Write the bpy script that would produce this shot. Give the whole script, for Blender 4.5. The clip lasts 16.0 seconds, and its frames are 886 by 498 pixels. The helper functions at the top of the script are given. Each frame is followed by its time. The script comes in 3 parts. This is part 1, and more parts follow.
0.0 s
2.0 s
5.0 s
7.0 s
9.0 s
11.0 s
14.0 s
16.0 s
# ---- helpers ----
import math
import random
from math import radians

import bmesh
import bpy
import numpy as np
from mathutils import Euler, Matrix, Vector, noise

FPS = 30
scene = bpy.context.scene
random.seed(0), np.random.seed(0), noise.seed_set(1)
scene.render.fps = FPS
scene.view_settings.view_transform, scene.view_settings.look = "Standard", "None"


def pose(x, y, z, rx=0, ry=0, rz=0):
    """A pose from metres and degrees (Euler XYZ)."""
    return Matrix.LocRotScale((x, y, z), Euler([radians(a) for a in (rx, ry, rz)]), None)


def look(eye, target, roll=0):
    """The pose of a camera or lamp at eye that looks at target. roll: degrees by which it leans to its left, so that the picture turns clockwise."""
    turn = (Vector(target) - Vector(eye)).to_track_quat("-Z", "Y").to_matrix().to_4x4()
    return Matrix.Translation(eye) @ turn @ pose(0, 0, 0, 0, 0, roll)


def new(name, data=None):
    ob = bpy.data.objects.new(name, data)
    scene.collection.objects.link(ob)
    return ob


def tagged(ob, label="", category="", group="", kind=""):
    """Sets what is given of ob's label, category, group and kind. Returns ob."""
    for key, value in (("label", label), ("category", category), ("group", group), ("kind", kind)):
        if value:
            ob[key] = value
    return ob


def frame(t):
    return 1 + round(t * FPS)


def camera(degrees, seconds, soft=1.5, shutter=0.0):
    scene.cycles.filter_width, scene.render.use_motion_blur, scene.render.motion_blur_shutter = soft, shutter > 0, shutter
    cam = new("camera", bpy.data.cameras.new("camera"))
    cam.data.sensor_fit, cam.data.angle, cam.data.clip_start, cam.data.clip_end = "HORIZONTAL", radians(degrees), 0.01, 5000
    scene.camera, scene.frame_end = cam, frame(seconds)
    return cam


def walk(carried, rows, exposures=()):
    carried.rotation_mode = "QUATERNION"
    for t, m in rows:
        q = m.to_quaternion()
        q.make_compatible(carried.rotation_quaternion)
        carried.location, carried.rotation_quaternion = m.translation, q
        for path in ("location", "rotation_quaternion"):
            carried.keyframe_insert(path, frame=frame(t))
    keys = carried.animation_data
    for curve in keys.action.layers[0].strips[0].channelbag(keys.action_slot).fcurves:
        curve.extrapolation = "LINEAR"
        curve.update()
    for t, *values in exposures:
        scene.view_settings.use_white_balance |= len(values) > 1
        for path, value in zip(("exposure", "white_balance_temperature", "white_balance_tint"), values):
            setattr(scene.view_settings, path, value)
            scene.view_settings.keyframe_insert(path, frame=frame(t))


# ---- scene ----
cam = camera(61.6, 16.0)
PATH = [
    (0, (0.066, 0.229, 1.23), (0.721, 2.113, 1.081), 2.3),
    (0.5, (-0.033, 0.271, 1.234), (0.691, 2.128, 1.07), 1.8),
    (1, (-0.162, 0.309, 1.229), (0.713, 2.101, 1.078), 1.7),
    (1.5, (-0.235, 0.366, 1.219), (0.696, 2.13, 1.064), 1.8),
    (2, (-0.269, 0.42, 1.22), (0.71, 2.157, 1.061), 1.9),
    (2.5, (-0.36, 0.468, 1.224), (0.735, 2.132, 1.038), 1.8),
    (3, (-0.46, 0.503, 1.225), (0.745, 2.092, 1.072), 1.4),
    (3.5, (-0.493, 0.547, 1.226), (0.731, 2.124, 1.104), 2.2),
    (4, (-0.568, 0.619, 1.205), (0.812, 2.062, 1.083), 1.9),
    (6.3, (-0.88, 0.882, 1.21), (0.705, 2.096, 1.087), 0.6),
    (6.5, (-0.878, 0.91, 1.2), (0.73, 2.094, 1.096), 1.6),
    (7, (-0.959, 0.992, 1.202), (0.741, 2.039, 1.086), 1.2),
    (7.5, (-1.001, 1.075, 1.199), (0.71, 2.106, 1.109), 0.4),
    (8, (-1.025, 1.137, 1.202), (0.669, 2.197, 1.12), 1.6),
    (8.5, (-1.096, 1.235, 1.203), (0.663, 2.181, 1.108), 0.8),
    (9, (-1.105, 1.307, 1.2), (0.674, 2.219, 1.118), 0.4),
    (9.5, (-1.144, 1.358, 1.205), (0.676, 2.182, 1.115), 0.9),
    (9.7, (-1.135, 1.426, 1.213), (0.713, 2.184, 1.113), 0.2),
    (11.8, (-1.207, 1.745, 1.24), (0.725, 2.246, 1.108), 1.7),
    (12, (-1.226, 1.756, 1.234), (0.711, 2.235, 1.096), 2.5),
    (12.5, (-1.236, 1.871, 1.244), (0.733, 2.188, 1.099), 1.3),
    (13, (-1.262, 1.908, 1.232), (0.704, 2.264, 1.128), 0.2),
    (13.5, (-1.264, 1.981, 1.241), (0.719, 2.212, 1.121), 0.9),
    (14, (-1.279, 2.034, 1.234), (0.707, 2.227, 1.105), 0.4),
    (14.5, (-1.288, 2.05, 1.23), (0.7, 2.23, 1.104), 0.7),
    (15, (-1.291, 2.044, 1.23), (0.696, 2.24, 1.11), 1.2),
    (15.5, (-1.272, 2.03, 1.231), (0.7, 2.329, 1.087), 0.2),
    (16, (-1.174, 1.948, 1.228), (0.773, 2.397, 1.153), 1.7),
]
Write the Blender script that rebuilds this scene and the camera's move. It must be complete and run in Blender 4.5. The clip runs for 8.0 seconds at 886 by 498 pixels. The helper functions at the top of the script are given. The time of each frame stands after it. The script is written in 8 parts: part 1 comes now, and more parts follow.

━━━

Instructions to follow -
Extract exactly and only these lines: the line containing "import bmesh", the line containing "return 1 + round(t * FPS)", and every line between them.

Response to this task -
import bmesh
import bpy
import numpy as np
from mathutils import Euler, Matrix, Vector, noise

FPS = 30
scene = bpy.context.scene
random.seed(0), np.random.seed(0), noise.seed_set(1)
scene.render.fps = FPS
scene.view_settings.view_transform, scene.view_settings.look = "Standard", "None"


def pose(x, y, z, rx=0, ry=0, rz=0):
    """A pose from metres and degrees (Euler XYZ)."""
    return Matrix.LocRotScale((x, y, z), Euler([radians(a) for a in (rx, ry, rz)]), None)


def look(eye, target, roll=0):
    """The pose of a camera or lamp at eye that looks at target. roll: degrees by which it leans to its left, so that the picture turns clockwise."""
    turn = (Vector(target) - Vector(eye)).to_track_quat("-Z", "Y").to_matrix().to_4x4()
    return Matrix.Translation(eye) @ turn @ pose(0, 0, 0, 0, 0, roll)


def new(name, data=None):
    ob = bpy.data.objects.new(name, data)
    scene.collection.objects.link(ob)
    return ob


def tagged(ob, label="", category="", group="", kind=""):
    """Sets what is given of ob's label, category, group and kind. Returns ob."""
    for key, value in (("label", label), ("category", category), ("group", group), ("kind", kind)):
        if value:
            ob[key] = value
    return ob


def frame(t):
    return 1 + round(t * FPS)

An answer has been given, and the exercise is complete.